Few inventions in modern history have been as successful as plastic. It's in vehicles and building materials and most of our electronic devices. We wrap stuff in it and even wear it.
Now a research team has tallied up how much plastic has been produced and where much of it has gone. Turns out, it's literally almost everywhere.
Roland Geyer, an industrial ecologist at the University of California, Santa Barbara, says no one had tallied how much plastic people have manufactured since its invention. When he did it, he was shocked at what he found. "Eight point three billion metric tons of plastics produced so far. That's just really a staggering amount."
He did some calculations to understand that number. "And it turned out that it can cover an area the size of Argentina," he says, "which is the eighth-largest country in the world."
So, is that a problem? Well, for one thing, Geyer, says, "Virtually all the plastic we ever made is non-degradable. (It) will be with us for hundreds of years." Much of it ends up in the soil, in smaller particles, or in the ocean, or in our water.
Plastic is, of course, very useful. Geyer and his colleagues found that 42 percent of plastic goes for packaging. The second-largest use is for construction, at about 20 percent. Plastic fibers, like polyester, is one of the fastest-growing uses.

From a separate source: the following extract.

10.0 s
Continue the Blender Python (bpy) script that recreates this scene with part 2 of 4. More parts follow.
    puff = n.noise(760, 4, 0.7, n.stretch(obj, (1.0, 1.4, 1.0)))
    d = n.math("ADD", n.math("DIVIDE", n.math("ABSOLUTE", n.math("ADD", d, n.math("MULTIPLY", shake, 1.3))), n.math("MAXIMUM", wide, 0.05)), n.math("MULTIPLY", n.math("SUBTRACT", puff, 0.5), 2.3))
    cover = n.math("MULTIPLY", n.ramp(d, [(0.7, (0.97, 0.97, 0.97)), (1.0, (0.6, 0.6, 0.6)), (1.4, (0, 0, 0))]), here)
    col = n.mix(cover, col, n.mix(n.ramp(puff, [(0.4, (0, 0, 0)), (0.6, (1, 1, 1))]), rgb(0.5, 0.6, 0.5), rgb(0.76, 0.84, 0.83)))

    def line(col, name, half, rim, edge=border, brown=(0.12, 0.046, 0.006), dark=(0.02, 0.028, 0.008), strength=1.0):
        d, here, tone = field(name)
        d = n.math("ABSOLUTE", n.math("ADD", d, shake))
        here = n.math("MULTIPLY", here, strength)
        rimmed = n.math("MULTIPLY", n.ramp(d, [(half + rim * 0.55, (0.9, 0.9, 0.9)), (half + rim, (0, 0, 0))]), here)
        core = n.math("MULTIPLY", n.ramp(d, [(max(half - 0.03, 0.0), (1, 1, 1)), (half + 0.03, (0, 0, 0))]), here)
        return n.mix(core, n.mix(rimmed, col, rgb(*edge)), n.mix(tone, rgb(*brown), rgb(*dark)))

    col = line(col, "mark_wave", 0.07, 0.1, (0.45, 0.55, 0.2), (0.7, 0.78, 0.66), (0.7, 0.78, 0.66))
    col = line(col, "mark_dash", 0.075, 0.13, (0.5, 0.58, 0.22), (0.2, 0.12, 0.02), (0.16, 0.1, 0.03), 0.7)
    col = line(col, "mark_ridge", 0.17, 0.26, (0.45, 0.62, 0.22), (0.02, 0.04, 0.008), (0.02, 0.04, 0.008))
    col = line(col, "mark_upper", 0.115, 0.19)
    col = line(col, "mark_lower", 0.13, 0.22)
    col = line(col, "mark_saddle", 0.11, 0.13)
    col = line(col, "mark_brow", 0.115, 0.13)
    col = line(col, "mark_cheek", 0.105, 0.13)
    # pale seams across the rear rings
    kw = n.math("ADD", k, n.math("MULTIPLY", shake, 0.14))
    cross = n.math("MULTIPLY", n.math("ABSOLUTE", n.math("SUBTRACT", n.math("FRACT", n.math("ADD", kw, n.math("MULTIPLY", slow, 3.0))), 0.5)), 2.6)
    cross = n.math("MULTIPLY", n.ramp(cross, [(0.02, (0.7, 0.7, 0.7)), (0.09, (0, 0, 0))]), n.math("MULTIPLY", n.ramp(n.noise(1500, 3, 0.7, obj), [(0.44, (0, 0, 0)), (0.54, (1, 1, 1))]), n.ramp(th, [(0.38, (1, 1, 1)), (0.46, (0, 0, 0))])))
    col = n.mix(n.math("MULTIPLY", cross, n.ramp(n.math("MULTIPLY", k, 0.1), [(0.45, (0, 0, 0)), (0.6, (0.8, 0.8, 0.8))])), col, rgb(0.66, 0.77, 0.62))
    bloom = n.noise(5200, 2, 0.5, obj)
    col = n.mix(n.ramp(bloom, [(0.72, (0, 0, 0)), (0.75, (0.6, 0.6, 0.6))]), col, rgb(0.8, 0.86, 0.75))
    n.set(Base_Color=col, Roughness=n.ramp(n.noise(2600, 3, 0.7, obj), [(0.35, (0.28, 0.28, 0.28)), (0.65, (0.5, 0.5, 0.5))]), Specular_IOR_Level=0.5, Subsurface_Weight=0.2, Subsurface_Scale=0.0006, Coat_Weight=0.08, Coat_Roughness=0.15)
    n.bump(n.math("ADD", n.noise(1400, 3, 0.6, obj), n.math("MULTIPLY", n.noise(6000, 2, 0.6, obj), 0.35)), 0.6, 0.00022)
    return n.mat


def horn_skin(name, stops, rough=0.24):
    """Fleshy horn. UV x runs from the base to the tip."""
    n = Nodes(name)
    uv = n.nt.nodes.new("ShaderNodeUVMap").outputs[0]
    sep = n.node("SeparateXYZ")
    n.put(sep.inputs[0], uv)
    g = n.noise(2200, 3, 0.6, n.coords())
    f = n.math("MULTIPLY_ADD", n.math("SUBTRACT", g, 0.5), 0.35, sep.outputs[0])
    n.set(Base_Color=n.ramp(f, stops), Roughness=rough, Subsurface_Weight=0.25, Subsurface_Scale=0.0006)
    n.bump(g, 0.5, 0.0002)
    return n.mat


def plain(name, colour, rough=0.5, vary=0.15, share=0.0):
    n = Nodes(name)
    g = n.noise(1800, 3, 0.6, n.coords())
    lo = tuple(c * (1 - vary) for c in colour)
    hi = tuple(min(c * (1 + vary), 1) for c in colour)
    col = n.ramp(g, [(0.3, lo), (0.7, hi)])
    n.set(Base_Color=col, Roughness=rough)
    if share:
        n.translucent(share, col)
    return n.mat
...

But eventually, most of it gets thrown away. In the U.S., three-quarters of discarded plastic ends up in landfills or is just lost.
The rest is incinerated or recycled. Geyer says recycling helps but usually just delays its inevitable disposal. Moreover, more new plastic is made every year than is recycled.
Writing in the journal Science Advances, Geyer notes that plastic production has grown 8 percent a year for decades. He says that outpaces any other manufactured material, and its growth rate shows no sign of slowing down — because it's so useful. "The environmental (effects) are just due to its phenomenal success," he says, "because it is a fantastic material."
But one that we seem to be using to wrap the entire world. Says Geyer: "I ... think of it sort of as a giant experiment we are performing on this planet, and no one really knows the outcome."